* **AIM OF THE TASK**: Take the material below and write it all out again exactly.

* **DATA SECTION**:
━━━━━━━━━━━━━━━━━━━━

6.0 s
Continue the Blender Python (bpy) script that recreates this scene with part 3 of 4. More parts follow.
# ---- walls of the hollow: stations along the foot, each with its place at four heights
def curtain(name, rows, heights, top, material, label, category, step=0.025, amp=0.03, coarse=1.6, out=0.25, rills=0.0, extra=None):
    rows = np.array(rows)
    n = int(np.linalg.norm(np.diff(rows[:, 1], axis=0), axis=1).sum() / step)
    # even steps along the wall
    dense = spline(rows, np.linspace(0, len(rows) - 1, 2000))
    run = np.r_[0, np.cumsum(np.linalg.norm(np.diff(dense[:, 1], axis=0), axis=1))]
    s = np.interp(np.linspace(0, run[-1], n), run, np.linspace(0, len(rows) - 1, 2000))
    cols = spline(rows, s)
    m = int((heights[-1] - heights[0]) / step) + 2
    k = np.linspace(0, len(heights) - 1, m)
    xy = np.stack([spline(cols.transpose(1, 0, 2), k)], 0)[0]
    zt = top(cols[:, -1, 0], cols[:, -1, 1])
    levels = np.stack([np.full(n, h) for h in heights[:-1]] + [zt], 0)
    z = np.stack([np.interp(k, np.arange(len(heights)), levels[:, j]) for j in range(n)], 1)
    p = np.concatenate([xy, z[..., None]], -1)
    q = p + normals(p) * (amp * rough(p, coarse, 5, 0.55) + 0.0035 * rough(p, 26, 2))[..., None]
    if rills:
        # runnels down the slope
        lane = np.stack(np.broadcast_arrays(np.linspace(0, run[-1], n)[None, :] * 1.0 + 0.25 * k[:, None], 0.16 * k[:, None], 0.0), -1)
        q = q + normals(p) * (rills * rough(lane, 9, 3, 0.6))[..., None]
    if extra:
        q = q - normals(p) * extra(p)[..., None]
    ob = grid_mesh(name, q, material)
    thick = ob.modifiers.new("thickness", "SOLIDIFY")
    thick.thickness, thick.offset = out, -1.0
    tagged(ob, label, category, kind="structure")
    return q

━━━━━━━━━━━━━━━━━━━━

* **SOLVED EXERCISE**:
6.0 s
Continue the Blender Python (bpy) script that recreates this scene with part 3 of 4. More parts follow.
# ---- walls of the hollow: stations along the foot, each with its place at four heights
def curtain(name, rows, heights, top, material, label, category, step=0.025, amp=0.03, coarse=1.6, out=0.25, rills=0.0, extra=None):
    rows = np.array(rows)
    n = int(np.linalg.norm(np.diff(rows[:, 1], axis=0), axis=1).sum() / step)
    # even steps along the wall
    dense = spline(rows, np.linspace(0, len(rows) - 1, 2000))
    run = np.r_[0, np.cumsum(np.linalg.norm(np.diff(dense[:, 1], axis=0), axis=1))]
    s = np.interp(np.linspace(0, run[-1], n), run, np.linspace(0, len(rows) - 1, 2000))
    cols = spline(rows, s)
    m = int((heights[-1] - heights[0]) / step) + 2
    k = np.linspace(0, len(heights) - 1, m)
    xy = np.stack([spline(cols.transpose(1, 0, 2), k)], 0)[0]
    zt = top(cols[:, -1, 0], cols[:, -1, 1])
    levels = np.stack([np.full(n, h) for h in heights[:-1]] + [zt], 0)
    z = np.stack([np.interp(k, np.arange(len(heights)), levels[:, j]) for j in range(n)], 1)
    p = np.concatenate([xy, z[..., None]], -1)
    q = p + normals(p) * (amp * rough(p, coarse, 5, 0.55) + 0.0035 * rough(p, 26, 2))[..., None]
    if rills:
        # runnels down the slope
        lane = np.stack(np.broadcast_arrays(np.linspace(0, run[-1], n)[None, :] * 1.0 + 0.25 * k[:, None], 0.16 * k[:, None], 0.0), -1)
        q = q + normals(p) * (rills * rough(lane, 9, 3, 0.6))[..., None]
    if extra:
        q = q - normals(p) * extra(p)[..., None]
    ob = grid_mesh(name, q, material)
    thick = ob.modifiers.new("thickness", "SOLIDIFY")
    thick.thickness, thick.offset = out, -1.0
    tagged(ob, label, category, kind="structure")
    return q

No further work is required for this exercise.